The wider, politically speculative air of the late writings must concern the critic’s personal anxieties and dislocation, at first a move to France in 1928 to escape rising Nazism at home, making for a phase of final revisions, followed by still greater anxieties about a culture ever more insensitive to whatever artistic form might once have been capable of teaching it. An art critic who had once volunteered to defend his Kaiser in World War I, felt compelled to serve as an anarchist in the Spanish Civil War, giving himself over entirely to the cause of a world that might become socially equitable.
Reading A Mythology of Forms reminded me of my academic mentor Rudolf Wittkower (1901-1971), a Berliner who became an art historian in Einstein’s critical heyday. This was most closely relevant in reading Einstein on Cubism as entailing a circumnavigation of the object, because Wittkower insisted that the notion of freestanding sculpture as supposed to be significant from every angle is, in actual fact, only true under Mannerism. Even more generally pertinent to Haxthausen’s astute versions of Carl Einstein was Wittkower’s Warburgian sense that classicism is forever about an always presumedly past “golden age.” Well then, if it comes to that, make Einstein’s—and mine—utopian.
Endnotes
- Not discussed by Haxthausen, but nothing he says disqualifies it.
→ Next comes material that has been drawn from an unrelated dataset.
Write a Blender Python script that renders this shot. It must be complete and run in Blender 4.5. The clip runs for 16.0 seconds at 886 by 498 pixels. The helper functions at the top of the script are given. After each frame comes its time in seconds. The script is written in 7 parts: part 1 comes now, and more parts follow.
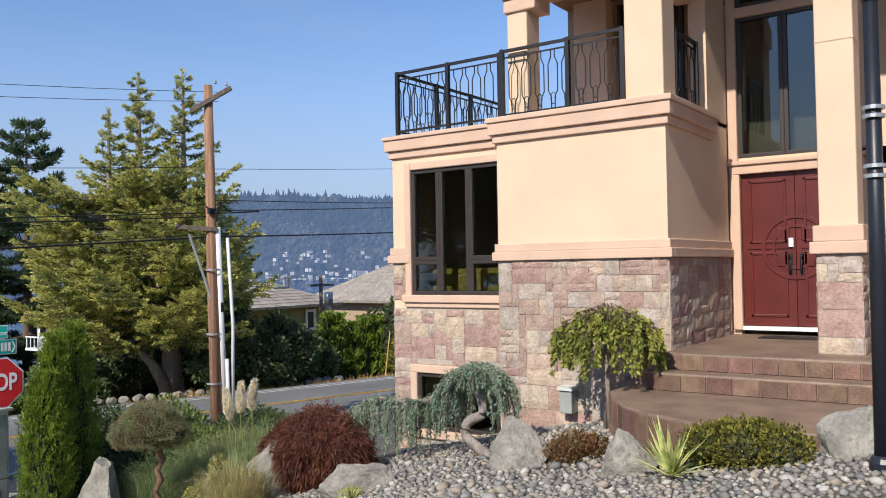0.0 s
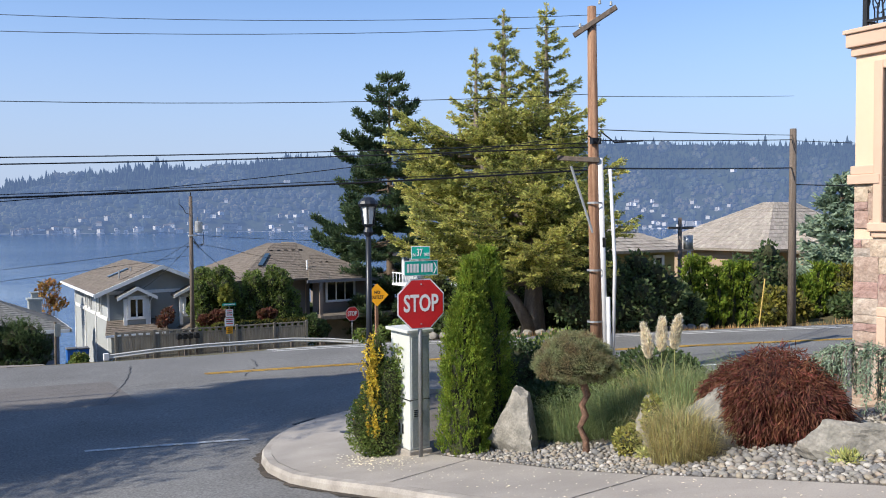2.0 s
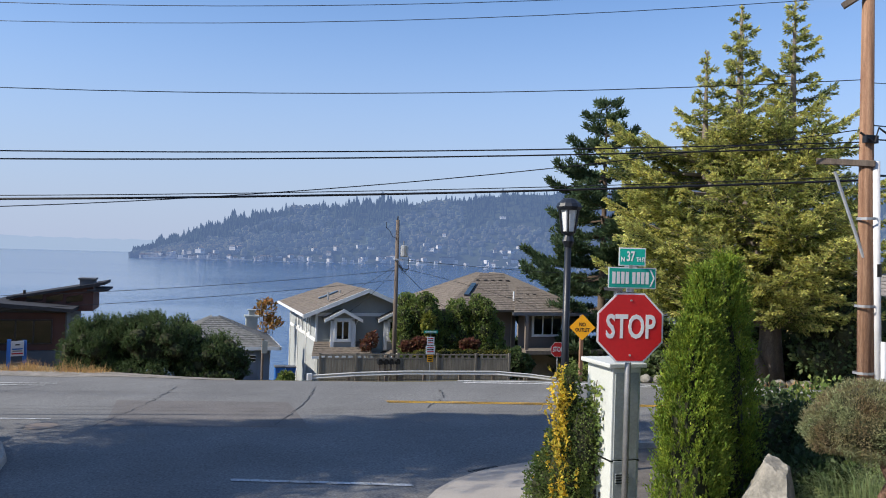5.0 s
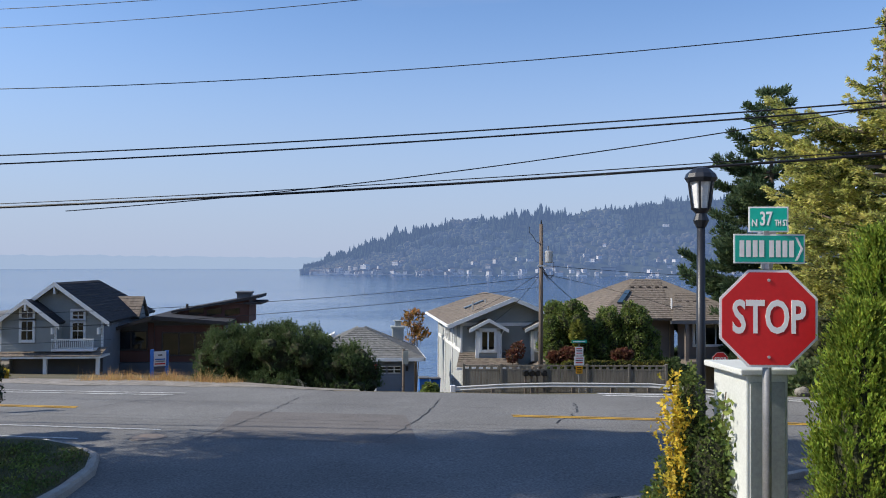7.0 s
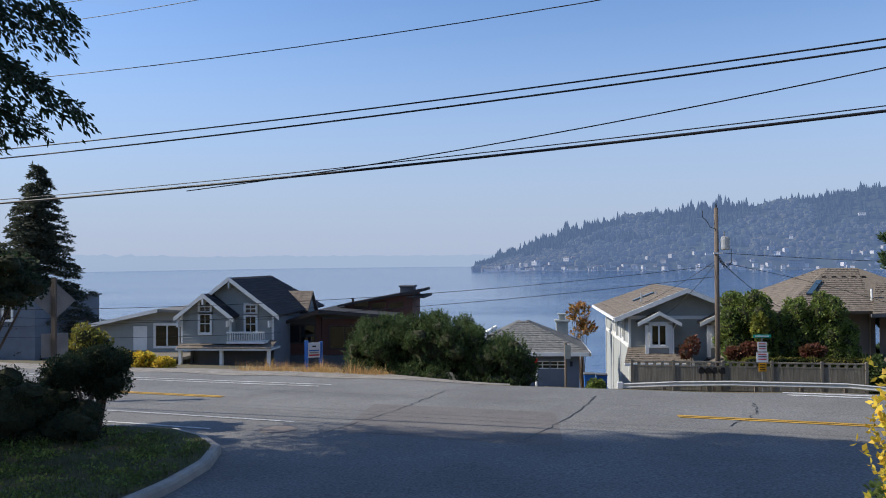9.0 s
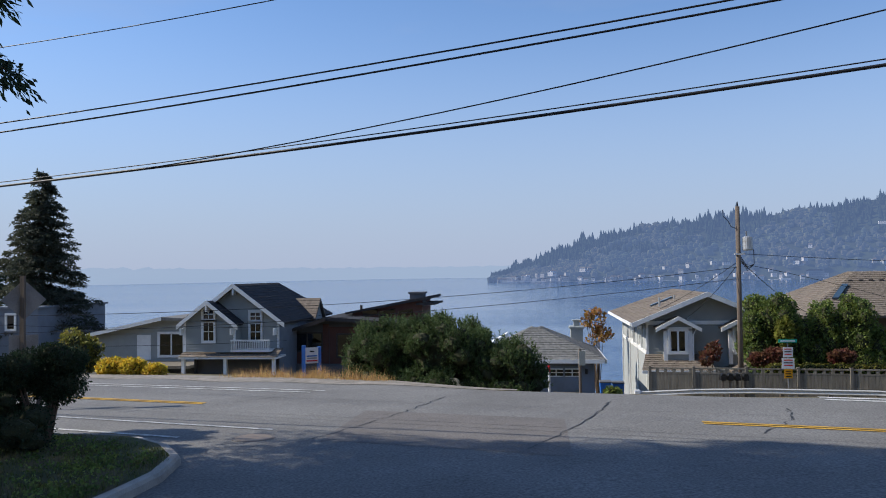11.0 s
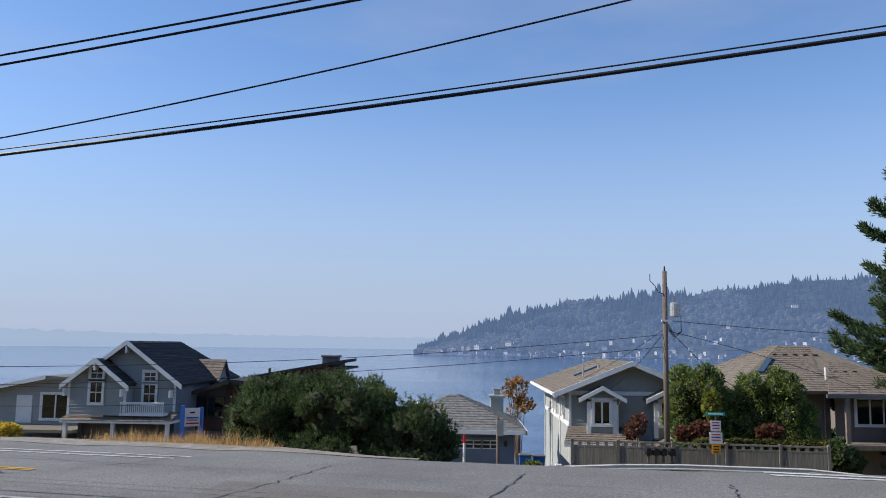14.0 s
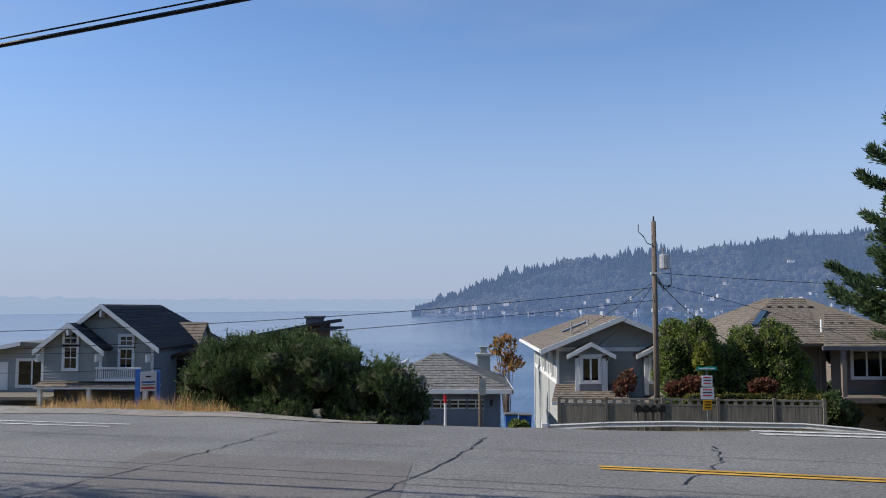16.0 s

- See my “‘Raw Art: ‘Primitive’ Authenticity and German Expressionism,” Res: Anthropology and Aesthetics (1982), repr. in J. Masheck, Modernities: Art Matters in the Present (University Park: Penn State Prress, 1993), 155-92.
- This usage has become anti-modern, pseudo-British, and redolent of the auction house. It is used in preference to “painting” (das Gemӓlde, “that which is painted”) or das Bild, which, as “image” can happily accommodate African sculpture (“picture” cannot apply to any sculpture except relief).